Adaptability is essential: 89% of industry leaders agree that “individuals’ roles will be transformed multiple times during their careers; adaptability and lifelong learning will be the most essential skills.”
Change is anticipated: 43% of investment professionals think the role they perform today will be substantially different in 5–10 years’ time.
AI+HI will become the norm: Significant professional roles at the investment firms of the future will include investment roles, technology roles, and innovation roles. “AI+HI” denotes the interaction of artificial intelligence (AI) and human intelligence (HI). For certain interactions, the combined model adds more value than either component alone because it leverages the benefits of both. Ethical orientation, transparency, communication, empathy, tacit knowledge, and trust interaction are the key human elements that technology cannot (yet) reproduce.
Teams will dominate: A preference for portfolio management teams and a reduced reliance on star portfolio managers have prompted a focus on workforce diversity to improve decision making.
Work–life integration is the goal: Technology blurs boundaries between “work” and “life,” and professionals seek to move beyond work–life balance to work–life integration.
Asia Pacific growth continues: Asia will exhibit higher demand for investment professionals. China will experience multinationals establishing foreign majority–owned asset management firms and large international asset managers forming wholly owned subsidiaries. India—because of the increasing demand for financial services, its strong economic growth, and its number of capable engineers—could become the world’s investment hub.
More investment professionals are motivated by learning than by compensation: Investment professionals are motivated most by having interesting work (65%), learning new things (63%), and having competitive compensation and benefits (51%). Key reasons to leave an employer are compensation and benefits (61%), not working for a good team or supervisor (58%), and not having interesting work (51%).
Soft skills is the topic most pursued across all career phases: Early career professionals also favor portfolio risk optimization and data interpretation.
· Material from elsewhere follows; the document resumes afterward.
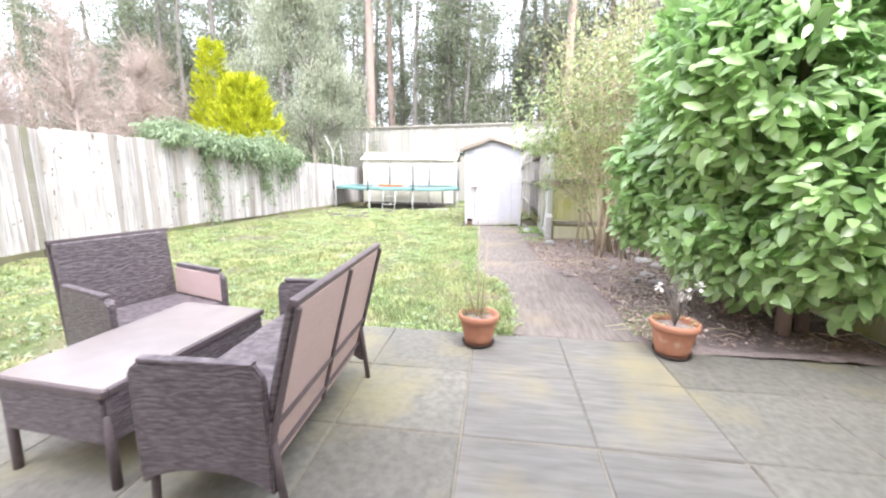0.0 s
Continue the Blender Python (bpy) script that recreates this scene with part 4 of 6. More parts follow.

In later-career phases, sustainability and alternative investments are prioritized more highly.
T-shaped skills are valued: T-shaped people are subject matter experts, they adapt to changing environments, and they can work across disciplines, which includes being at ease with technology. Traditional learning and learning by doing both contribute. Investment industry leaders rank T-shaped skills as the most important future skill category (49% rank these first), followed by leadership skills (21%), soft skills (16%), and technical skills (14%).
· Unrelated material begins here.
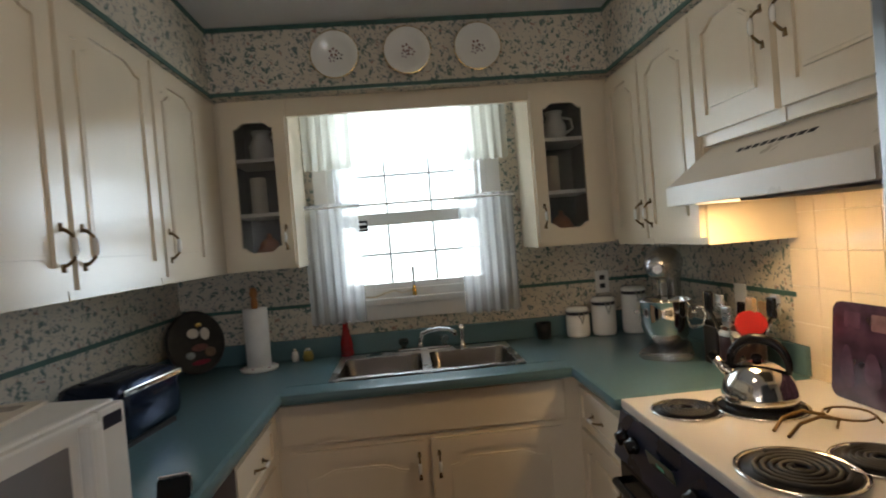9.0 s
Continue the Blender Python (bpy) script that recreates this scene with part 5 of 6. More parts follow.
def dining_chair(m):
    """A ladder-back chair with a padded seat; it faces -y, its back at +y."""
    c = thing("dining_chair", "worn cream ladder-back dining chair with padded seat", "chair", m, "chairs round the dining table")
    part("seat", soft(-0.225, 0.225, -0.22, 0.2, 0.43, 0.495, 0.03, 7, 0.004), LINEN, c, "cream padded seat", True)
    part("seat_frame", box(-0.23, 0.23, -0.225, 0.21, 0.4, 0.44, 0.008), DISTRESS, c)
    for x in (-0.2, 0.2):
        part("front_leg", tube([(x, -0.19, 0.41), (x, -0.19, 0.3), (x * 1.02, -0.195, 0.12), (x * 1.04, -0.2, 0.0)], [0.022, 0.024, 0.017, 0.016], 8), DISTRESS, c, smooth=True)
        part("back_post", tube([(x * 0.98, 0.24, 0), (x * 0.98, 0.2, 0.3), (x, 0.19, 0.45), (x * 1.04, 0.23, 0.75), (x * 1.06, 0.28, 0.98)], [0.017, 0.02, 0.021, 0.019, 0.015], 8), DISTRESS, c, smooth=True)
        part("side_stretcher", tube([(x, -0.19, 0.2), (x, 0.22, 0.2)], 0.01, 6), DISTRESS, c)
    for z in (0.14, 0.25):
        part("cross_stretcher", tube([(-0.2, -0.19, z), (0.2, -0.19, z)], 0.01, 6), DISTRESS, c)
    part("back_stretcher", tube([(-0.2, 0.21, 0.22), (0.2, 0.21, 0.22)], 0.01, 6), DISTRESS, c)
    for z, h, y in ((0.6, 0.055, 0.205), (0.745, 0.06, 0.225), (0.9, 0.085, 0.262)):
        part("back_slat", prism(wave_slat(0.4, z, h), y - 0.008, y + 0.008, bevel=0.003), DISTRESS, c, m=pose(0, 0, 0))
    return c


ch0 = dining_chair(pose(4.16, 3.62, 0, 0, 0, 86))
for x, y, r in ((4.68, 2.9, 176), (4.5, 4.25, 30), (5.45, 3.72, -72)):
    copy_thing(ch0, pose(x, y, 0, 0, 0, r))

# glazed back door, ajar, and the bent white rail in front of it
gd = tagged(thing("door_5", "white half-glazed back door standing ajar", "door", pose(2.1, YS - 0.05, 0, 0, 0, 3.5)), kind="structure")
W = 0.84
bm = bmesh.new()
for a, b, c, d in ((0, 0.13, 0.02, 2.03), (W - 0.13, W, 0.02, 2.03), (0.13, W - 0.13, 1.88, 2.03), (0.13, W - 0.13, 0.86, 1.0), (0.13, W - 0.13, 0.02, 0.25)):
    box(a, b, -0.02, 0.02, c, d, 0.003, bm)
part("leaf", bm, WHITE, gd)
part("lower_panel", box(0.13, W - 0.13, -0.01, 0.012, 0.25, 0.86), WHITE, gd)
part("raised_field", box(0.18, W - 0.18, -0.018, 0.018, 0.3, 0.81, 0.012), WHITE, gd)
part("glass_panel", box(0.13, W - 0.13, -0.004, 0.004, 1.0, 1.88), CLEAR, gd)
for k in (1, 2):
    x = 0.13 + (W - 0.26) * k / 3
    part("muntin", box(x - 0.01, x + 0.01, -0.012, 0.012, 1.0, 1.88), WHITE, gd)
    z = 1.0 + 0.88 * k / 3
    part("muntin", box(0.13, W - 0.13, -0.0118, 0.0118, z - 0.01, z + 0.01), WHITE, gd)
part("glass_bead", ring(square(0.12, W - 0.12, 0.985, 1.895, 4), square(0.14, W - 0.14, 1.01, 1.87, 4), 0.018, 0.03), WHITE, gd)
part("deadbolt", tube([(W - 0.065, 0.02, 1.15), (W - 0.065, 0.045, 1.15)], [0.028, 0.018], 14), BRASS, gd, smooth=True)
part("knob", tube([(W - 0.065, 0.02, 0.96), (W - 0.065, 0.03, 0.96), (W - 0.065, 0.055, 0.96), (W - 0.065, 0.075, 0.96), (W - 0.065, 0.085, 0.96)], [0.028, 0.012, 0.013, 0.028, 0.02], 14), BRASS, gd, smooth=True)
bm = bmesh.new()
for a, b, c, d in ((2.05, 2.12, 0, 2.1), (2.05, 3.055, 2.06, 2.13)):
    box(a, b, YS - 0.02, YS + 0.018, c, d, 0.004, bm)
part("casing", moved(bm, pose(2.1, YS - 0.05, 0, 0, 0, 3.5).inverted()), WHITE, gd)
rl = thing("white_rail", "bent white tubular rail beside the back door", "rail", pose(0, 0, 0))
part("tube", tube([(2.72, -0.7, 0.0), (2.72, -0.7, 0.5), (2.68, -0.7, 0.68), (2.4, -0.7, 0.93), (2.18, -0.7, 1.1), (2.1, -0.7, 1.1), (2.08, -0.7, 1.0), (2.08, -0.7, 0.0)], 0.015, 10), WHITE, rl, smooth=True)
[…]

Many important skills are difficult to find: The most important skills in each category are solutions skills, creativity/innovation skills, ability to articulate mission and vision, and situational fluency/adaptability. Creativity/innovation skills, ability to connect across disciplines, and solutions skills are the most difficult to find.
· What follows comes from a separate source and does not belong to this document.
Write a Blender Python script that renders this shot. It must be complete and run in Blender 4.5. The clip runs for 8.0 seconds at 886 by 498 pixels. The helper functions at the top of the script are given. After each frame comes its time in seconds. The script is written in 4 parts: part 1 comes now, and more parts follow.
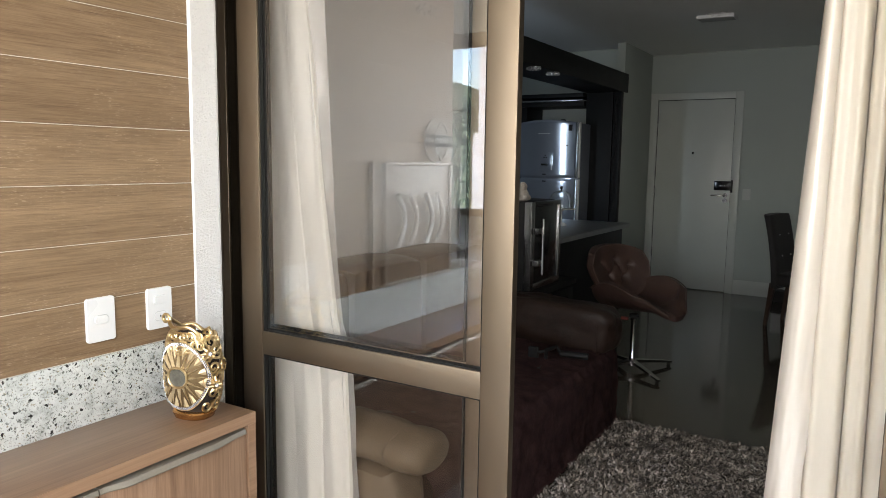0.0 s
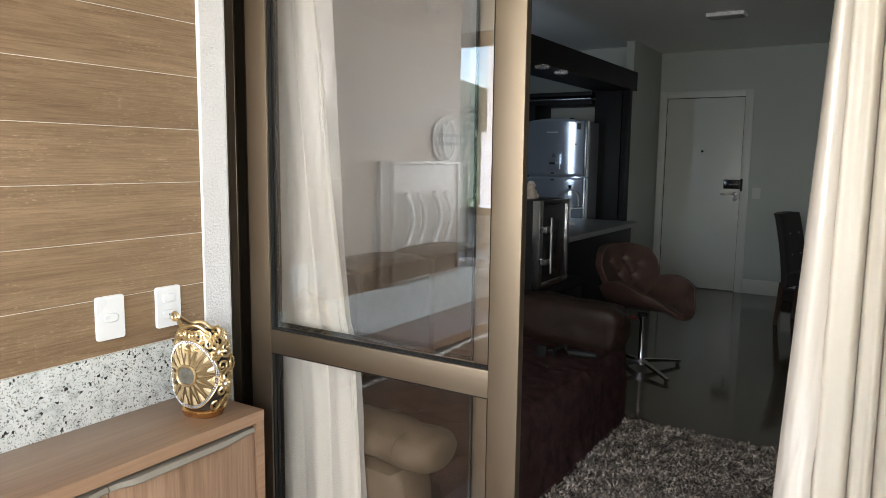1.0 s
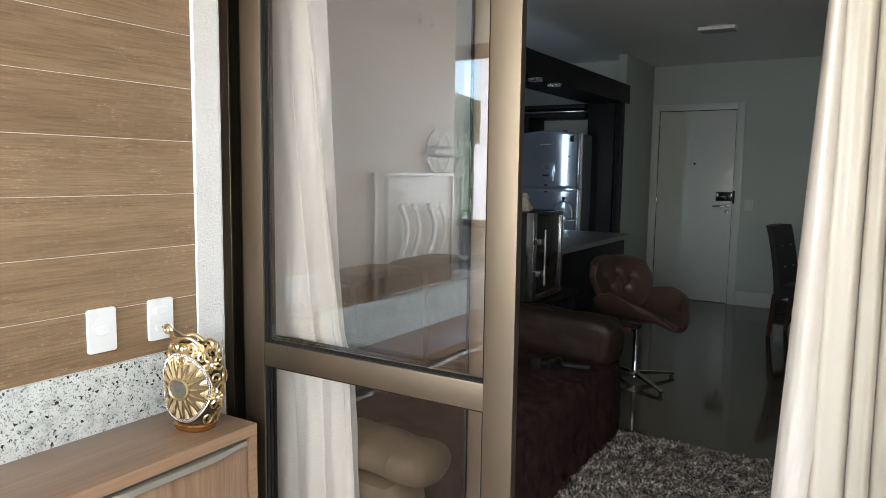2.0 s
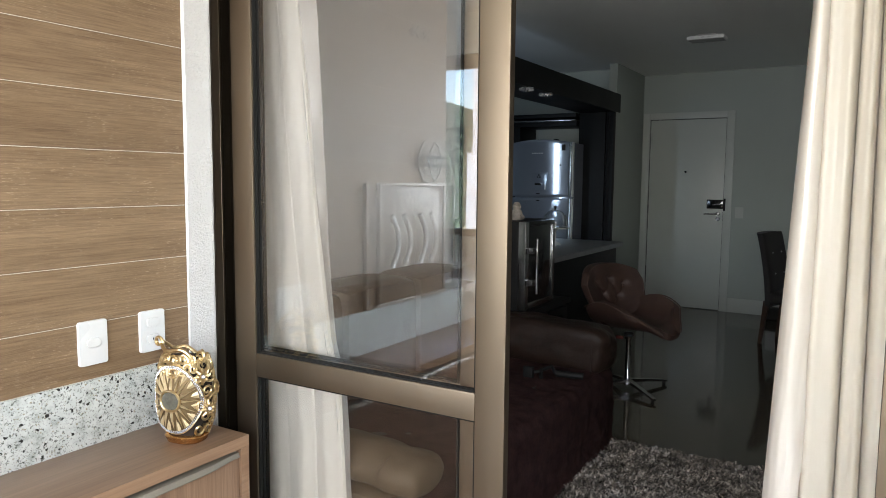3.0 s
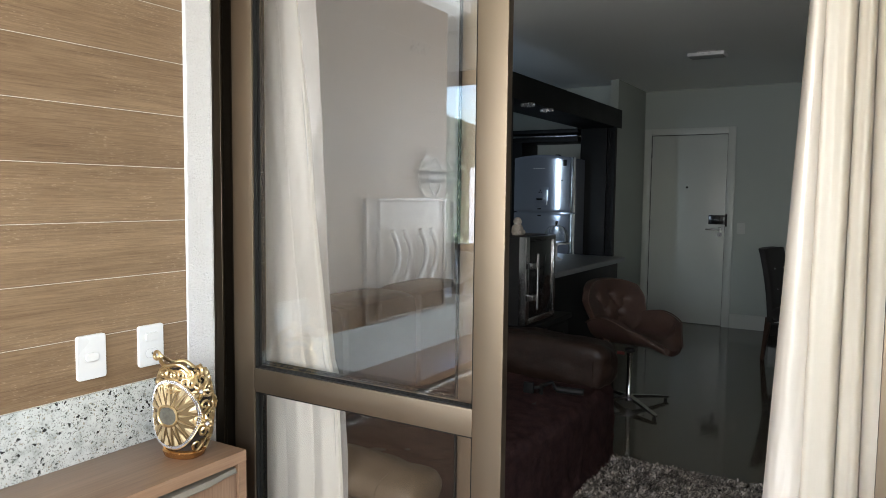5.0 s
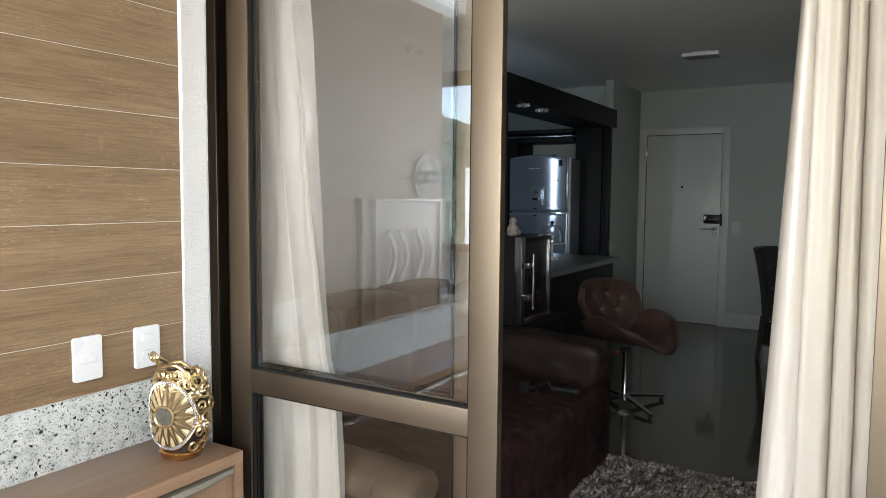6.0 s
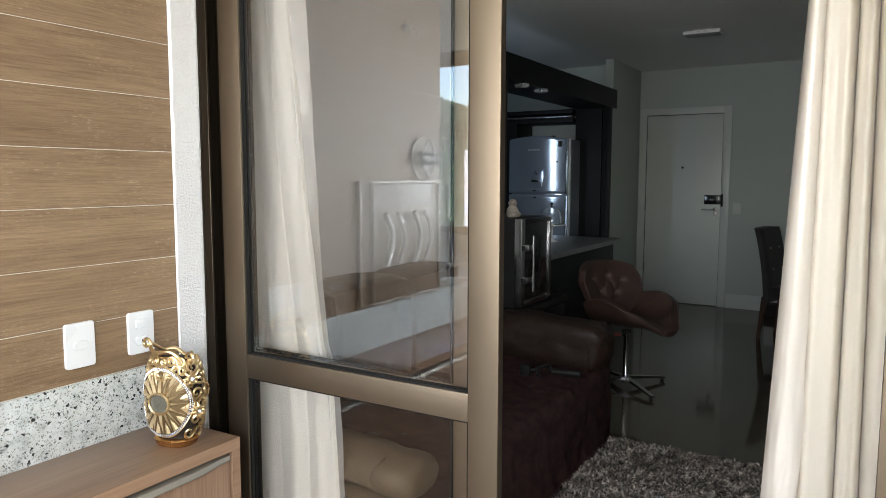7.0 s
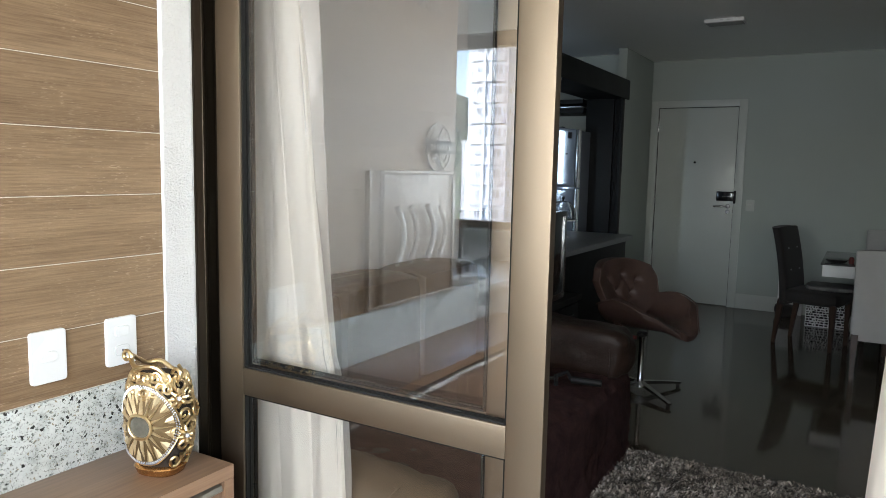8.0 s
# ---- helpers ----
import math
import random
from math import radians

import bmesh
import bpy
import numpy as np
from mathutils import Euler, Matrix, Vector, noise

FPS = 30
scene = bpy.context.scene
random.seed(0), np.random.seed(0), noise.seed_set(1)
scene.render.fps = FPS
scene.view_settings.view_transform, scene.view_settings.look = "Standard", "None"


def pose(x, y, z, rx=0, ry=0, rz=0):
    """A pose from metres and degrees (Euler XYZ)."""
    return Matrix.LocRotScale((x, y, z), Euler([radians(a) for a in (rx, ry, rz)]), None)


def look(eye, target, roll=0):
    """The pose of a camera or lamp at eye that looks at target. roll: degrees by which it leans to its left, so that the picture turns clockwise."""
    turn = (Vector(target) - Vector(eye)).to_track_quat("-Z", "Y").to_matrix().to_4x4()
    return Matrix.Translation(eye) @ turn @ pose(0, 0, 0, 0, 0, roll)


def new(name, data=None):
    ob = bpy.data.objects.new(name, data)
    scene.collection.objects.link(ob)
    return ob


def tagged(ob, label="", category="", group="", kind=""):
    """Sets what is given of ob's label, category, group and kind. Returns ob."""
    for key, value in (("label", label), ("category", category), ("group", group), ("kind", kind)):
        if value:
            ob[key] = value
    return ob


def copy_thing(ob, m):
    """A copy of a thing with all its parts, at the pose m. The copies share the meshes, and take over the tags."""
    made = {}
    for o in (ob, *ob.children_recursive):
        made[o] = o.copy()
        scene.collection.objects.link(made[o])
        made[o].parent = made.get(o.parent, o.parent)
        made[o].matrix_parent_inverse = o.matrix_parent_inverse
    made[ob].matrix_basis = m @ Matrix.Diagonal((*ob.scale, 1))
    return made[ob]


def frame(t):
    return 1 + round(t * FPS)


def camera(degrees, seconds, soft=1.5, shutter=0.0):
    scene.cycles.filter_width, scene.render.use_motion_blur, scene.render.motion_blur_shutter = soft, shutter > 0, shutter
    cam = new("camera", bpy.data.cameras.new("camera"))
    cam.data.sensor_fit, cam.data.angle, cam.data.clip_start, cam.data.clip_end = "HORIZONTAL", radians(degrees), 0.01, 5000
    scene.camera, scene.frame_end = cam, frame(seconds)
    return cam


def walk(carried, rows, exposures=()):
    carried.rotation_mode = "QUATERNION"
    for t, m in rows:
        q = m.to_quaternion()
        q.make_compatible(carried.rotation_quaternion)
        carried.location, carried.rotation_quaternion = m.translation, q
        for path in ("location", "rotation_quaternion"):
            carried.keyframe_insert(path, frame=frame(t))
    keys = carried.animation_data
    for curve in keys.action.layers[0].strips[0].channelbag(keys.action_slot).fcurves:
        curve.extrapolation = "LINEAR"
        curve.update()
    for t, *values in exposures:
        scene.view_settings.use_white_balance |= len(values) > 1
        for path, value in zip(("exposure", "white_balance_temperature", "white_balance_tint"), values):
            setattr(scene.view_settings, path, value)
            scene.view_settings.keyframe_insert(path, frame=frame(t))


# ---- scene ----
cam = camera(64.1, 8.0, soft=0.6)
PATH = [
    (0, (-0.062, 2.901, 1.397), (-1.097, 4.595, 1.15), 0.8),
    (0.5, (-0.063, 2.904, 1.395), (-1.109, 4.59, 1.146), 0.7),
    (1, (-0.06, 2.902, 1.396), (-1.115, 4.583, 1.146), 0.7),
    (1.5, (-0.063, 2.901, 1.396), (-1.117, 4.584, 1.159), 1.0),
    (2, (-0.066, 2.904, 1.397), (-1.107, 4.598, 1.18), 0.8),
    (3.5, (-0.05, 2.899, 1.404), (-1.076, 4.606, 1.222), 0.6),
    (4, (-0.045, 2.9, 1.405), (-1.086, 4.6, 1.241), 0.4),
    (4.5, (-0.046, 2.905, 1.404), (-1.085, 4.607, 1.252), 0.6),
    (6, (-0.04, 2.897, 1.406), (-1.065, 4.607, 1.255), 0.5),
    (6.5, (-0.037, 2.903, 1.406), (-1.06, 4.614, 1.25), 0.3),
    (7, (-0.059, 2.934, 1.4), (-1.081, 4.642, 1.201), 0.1),
    (7.5, (-0.153, 3.027, 1.392), (-1.156, 4.741, 1.155), 1.2),
    (8, (-0.263, 3.117, 1.401), (-1.271, 4.83, 1.175), 1.2),
]
walk(cam, [(t, look(eye, target, roll)) for t, eye, target, roll in PATH], [(0.0, 2.9, 6950, 14.0), (1.0, 2.9, 6850, 13.0), (2.0, 2.9, 6650, 12.0), (6.5, 2.88, 6650, 12.0), (7.5, 2.9, 6600, 11.5), (8.0, 3.02, 6500, 10.5)])

# ---- world and light ----
world = bpy.data.worlds.new("sky")
scene.world = world
world.use_nodes = True
wn = world.node_tree.nodes
sky = wn.new("ShaderNodeTexSky")
sky.sky_type, sky.sun_disc = "NISHITA", False
sky.sun_elevation, sky.sun_rotation = radians(37), radians(-38)
wn["Background"].inputs["Strength"].default_value = 0.14
world.node_tree.links.new(sky.outputs["Color"], wn["Background"].inputs["Color"])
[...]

Time spent in on-the-job learning is high: CFA candidates spend 38% of their working time learning new things. More experienced CFA Institute members still spend 25% of their time on new work.
Career catalysts exist: These include mentors and sponsors, career roadmaps, acquired diversity, and a network of contacts.
The world of work is changing: 77% of investment leaders expect the industry’s world of work to change more than it did in the past 10 years. We define the world of work as overall workplace features, roles and skills, work methods, and compensation and incentives.
Firms are managing the employee experience more: Employee experience will become a more common lever for organizations to differentiate themselves, including a commitment to an increased per-employee investment in training programs.
Workplace design is an enabler of culture: Workplace design focuses on functional elements (e.g., the environment, layout, and the quality of any enhancements in the workplace) but influences all aspects of the employee experience.
Technology will change cultures: Because a group’s collective intelligence will matter more than individual intelligence, investment firms will increasingly favor teams supported by technology. Organizations will seek to use technology to enhance human roles with some net cost and efficiency gains. Technology opportunities will cause role displacement, creating challenges as leaders manage the cultural transition.
Training will increase: 60% of industry leaders surveyed expect firms to increase training and development. Organizations recognize the need to continuously upskill professionals to remain effective. Benefits of providing ongoing learning opportunities include higher-quality analytical work, deeper client engagements, retention of a firm’s best people, and a stronger bench of talent. People who develop a deep expertise stay longer because their key development needs are being met.